Tendo em vista essas colocações, fica claro porque determinados indivíduos que são na realidade Feiticeiros chamam aquilo que fazem de Bruxaria. Isto é, estes embora não sejam conscientes ou, inclusive rechacem reconhecê-la como uma religião concreta, dão por certo que a Wicca e os Wiccanianos não sendo Bruxos de acordo com o entendimento equivocado que eles compreendem como Bruxaria, de alguma forma estão invadindo uma parcela do que sentem ser herdeiros e depositários quando na realidade o que acontece é o oposto. E assim, encontramos um mundo sem fim de opiniões, muito elaboradas e eruditas mas em sua grande maioria tão díspares e extravagantes como pessoais, que fomentaram e prolongam ainda mais uma diferenciação que é absolutamente fictícia.
Como existem muitas formas de Feitiçarias, elas acabam sendo tão diversas como as pessoas pois não deixam de ser o exercício de determinadas práticas mágicas para a obtenção de resultados à margem de quaisquer crenças ou devoção.

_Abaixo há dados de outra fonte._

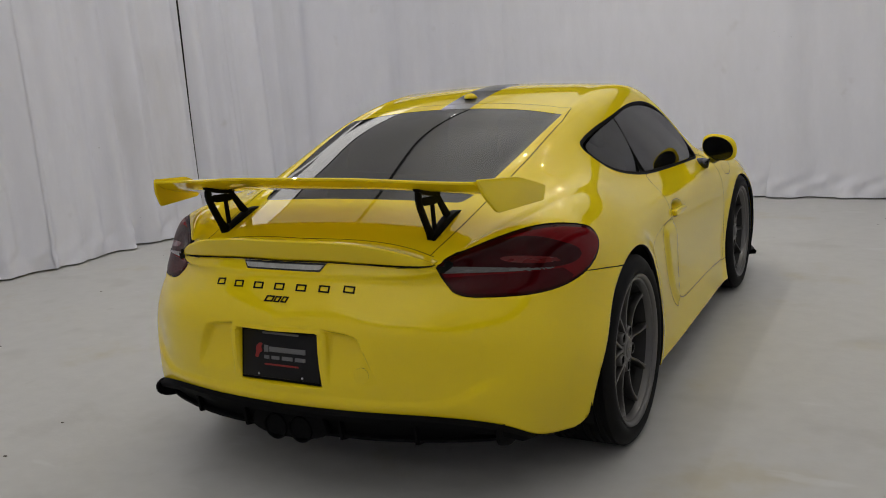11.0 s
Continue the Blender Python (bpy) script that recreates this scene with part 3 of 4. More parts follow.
panel("windscreen", tv, tnn, tf[(scr > 0) & (hood < 0)], TINT, car, "dark windscreen", thick=.004)
panel("bonnet", tv, tnn, tf[hood > 0], PAINT, car)

# added dark shell under the skin closes and shades joints, and the floor pan
kv_, kn_ = SKIN[::4, :V7 + 1:2], NORMAL[::4, :V7 + 1:2]
shell_v, shell_n = (kv_ - kn_ * .024).reshape(-1, 3), kn_.reshape(-1, 3)
shell_f = outward(shell_v, shell_n, grid_faces(kv_.shape[0], kv_.shape[1]))
sm = shell_v[shell_f].mean(1)
ok = ~((sm[:, 1] < -.7) & (np.abs(sm[:, 0]) < .42) & (sm[:, 2] < .68)) & (f_arch_rear(sm) > .025) & (f_arch_front(sm) > .025) & (flank_window(sm) > .015)
mesh_object("inner_shell", shell_v, shell_f[ok], MATT_BLACK, car)
mesh_object("inner_shell", shell_v * [-1, 1, 1], shell_f[ok][:, ::-1], MATT_BLACK, car)
# unseen tray added to keep light from under the tail
part("rear_undertray", box_bm(-.56, .56, -.76, -.452, .228, .244, .006), MATT_BLACK, car)
part("floor_pan", box_bm(-.60, .60, -.45, 3.2, .150, .20, .01), MATT_BLACK, car)
for s in (-1, 1):
    part("sill_underside", box_bm(min(s * .58, s * .86), max(s * .58, s * .86), .45, 2.06, .138, .20, .01), MATT_BLACK, car)
    for yc, r in ((.020, .448), (2.472, .413)):
        liner = lathe_bm([(s * .905 if yc < 1 else s * .86, r - .006), (s * .58, r), (s * .56, .02)], 48, start=radians(-14), sweep=radians(208))
        part("wheel_arch_liner", liner, MATT_BLACK, car, smooth=True, matrix=Matrix.Translation((0, yc, .305)))

# ---------------------------------------------------------------- wheels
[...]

Já a Bruxaria, faz referência a um Culto que surge em condições religiosas inerentes. Isso entra em choque abertamente com os conceitos desenvolvidos por meio da livre interpretação daquele que quer ou entenda que "deva ser" reconhecido como um Bruxo, quando ele na realidade é um Feiticeiro. Isso inclui, sobretudo, aqueles que concebem e compreendem a prática da Bruxaria como um culto religioso diferente da Wicca.